## Input data
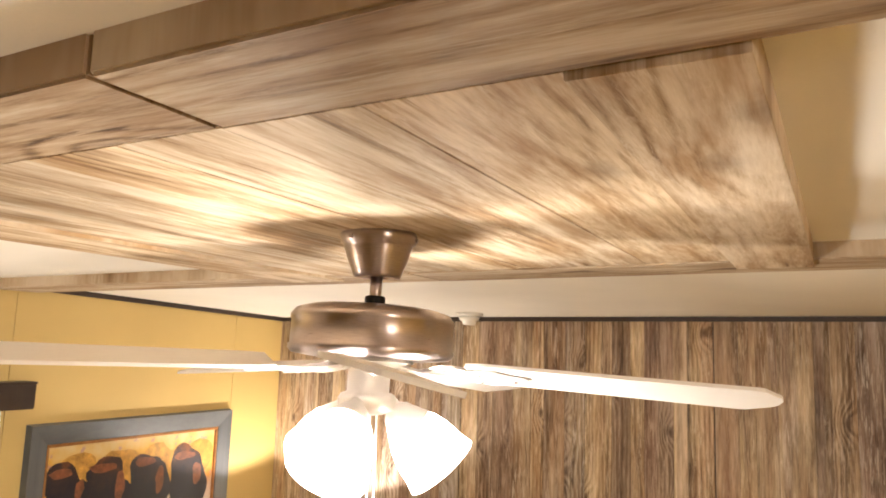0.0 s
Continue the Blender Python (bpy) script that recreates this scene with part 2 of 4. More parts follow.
amber_wood = figured("amber_wood", [(0.1, (0.11, 0.040, 0.014)), (0.5, (0.23, 0.09, 0.032)), (0.9, (0.36, 0.16, 0.06))], [(1, 1, 1), (1, 1, 1)], 2, 0.4, 60.0, 3.0, 0.3, 0.3, 0.3, 0.1, 3.0, 0.4)
white_cloth = fabric("cream_cotton", (0.72, 0.66, 0.54), 500.0)
burlap = fabric("tan_knit", (0.46, 0.31, 0.17), 420.0, 0.15)
ink = plain("black_ink", (0.015, 0.012, 0.012), 0.7, vary=0.1)
paper = plain("white_card", (0.8, 0.8, 0.78), 0.6, vary=0.03)
bone = plain("driftwood", (0.40, 0.28, 0.16), 0.6, vary=0.4, scale=40.0)
frame_blue = figured("blue_grey_frame", [(0.1, (0.062, 0.068, 0.072)), (0.5, (0.105, 0.113, 0.118)), (0.9, (0.15, 0.158, 0.16))], [(1, 1, 1), (0.95, 0.95, 0.95)], 1, 0.4, 50.0, 3.0, 0.1, 0.12, 0.2, 0.2, 5.0, 0.4, gain=0.6)
gilt = plain("copper_fillet", (0.35, 0.16, 0.05), 0.4, 0.4, vary=0.3, scale=40.0)


def mat_nickel():
    m = Mat("brushed_nickel", 0.28, 1.0)
    n1 = m.noise(m.coords((1, 1, 14)), 60, 3)
    m.color(m.ramp(n1, [(0.3, (0.42, 0.37, 0.36)), (0.7, (0.52, 0.46, 0.45))]))
    m.put(m.b.inputs["Roughness"], m.math("MULTIPLY_ADD", n1, 0.12, 0.24))
    # turned brushing runs round the axis
    tan = m.n("Tangent")
    tan.direction_type, tan.axis = "RADIAL", "Z"
    m.link(tan.outputs[0], m.b.inputs["Tangent"])
    m.b.inputs["Anisotropic"].default_value = 0.75
    m.b.inputs["Anisotropic Rotation"].default_value = 0.25
    return m.m


def mat_frosted(name, c, strength, clear):
    """Lit frosted glass: lets part of the bulb's light straight through and glows."""
    m = Mat(name, 0.4)
    m.color((0.9, 0.88, 0.84))
    m.b.inputs["Emission Color"].default_value = (*c, 1)
    m.b.inputs["Emission Strength"].default_value = strength
    tr = m.n("BsdfTransparent")
    mx = m.n("MixShader")
    mx.inputs[0].default_value = clear
    m.link(m.b.outputs[0], mx.inputs[1])
    m.link(tr.outputs[0], mx.inputs[2])
    m.link(mx.outputs[0], m.t.nodes["Material Output"].inputs["Surface"])
    return m.m


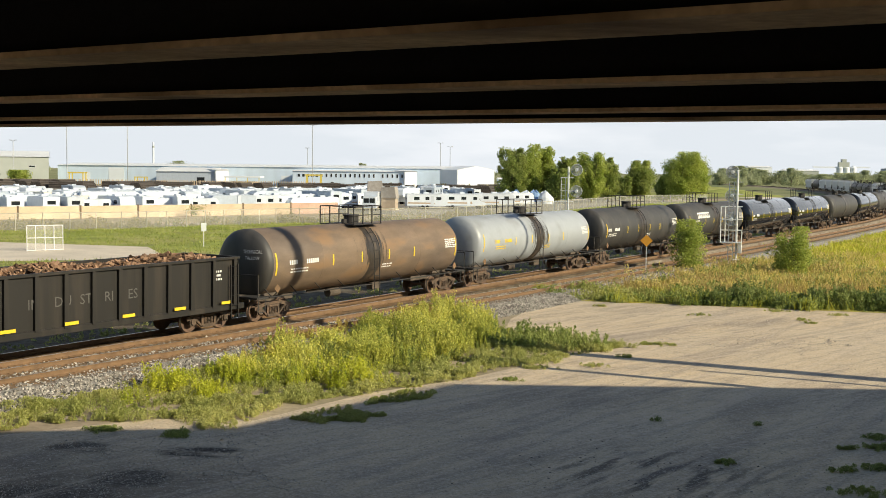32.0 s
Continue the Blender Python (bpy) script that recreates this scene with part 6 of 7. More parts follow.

## Short exercise
Above is a listing; print exactly its lines from the one with "4. More parts follow." through the one with "0.4, vary=0.3, scale=40.0)", and no other lines.

## Answer to the task
Continue the Blender Python (bpy) script that recreates this scene with part 2 of 4. More parts follow.
amber_wood = figured("amber_wood", [(0.1, (0.11, 0.040, 0.014)), (0.5, (0.23, 0.09, 0.032)), (0.9, (0.36, 0.16, 0.06))], [(1, 1, 1), (1, 1, 1)], 2, 0.4, 60.0, 3.0, 0.3, 0.3, 0.3, 0.1, 3.0, 0.4)
white_cloth = fabric("cream_cotton", (0.72, 0.66, 0.54), 500.0)
burlap = fabric("tan_knit", (0.46, 0.31, 0.17), 420.0, 0.15)
ink = plain("black_ink", (0.015, 0.012, 0.012), 0.7, vary=0.1)
paper = plain("white_card", (0.8, 0.8, 0.78), 0.6, vary=0.03)
bone = plain("driftwood", (0.40, 0.28, 0.16), 0.6, vary=0.4, scale=40.0)
frame_blue = figured("blue_grey_frame", [(0.1, (0.062, 0.068, 0.072)), (0.5, (0.105, 0.113, 0.118)), (0.9, (0.15, 0.158, 0.16))], [(1, 1, 1), (0.95, 0.95, 0.95)], 1, 0.4, 50.0, 3.0, 0.1, 0.12, 0.2, 0.2, 5.0, 0.4, gain=0.6)
gilt = plain("copper_fillet", (0.35, 0.16, 0.05), 0.4, 0.4, vary=0.3, scale=40.0)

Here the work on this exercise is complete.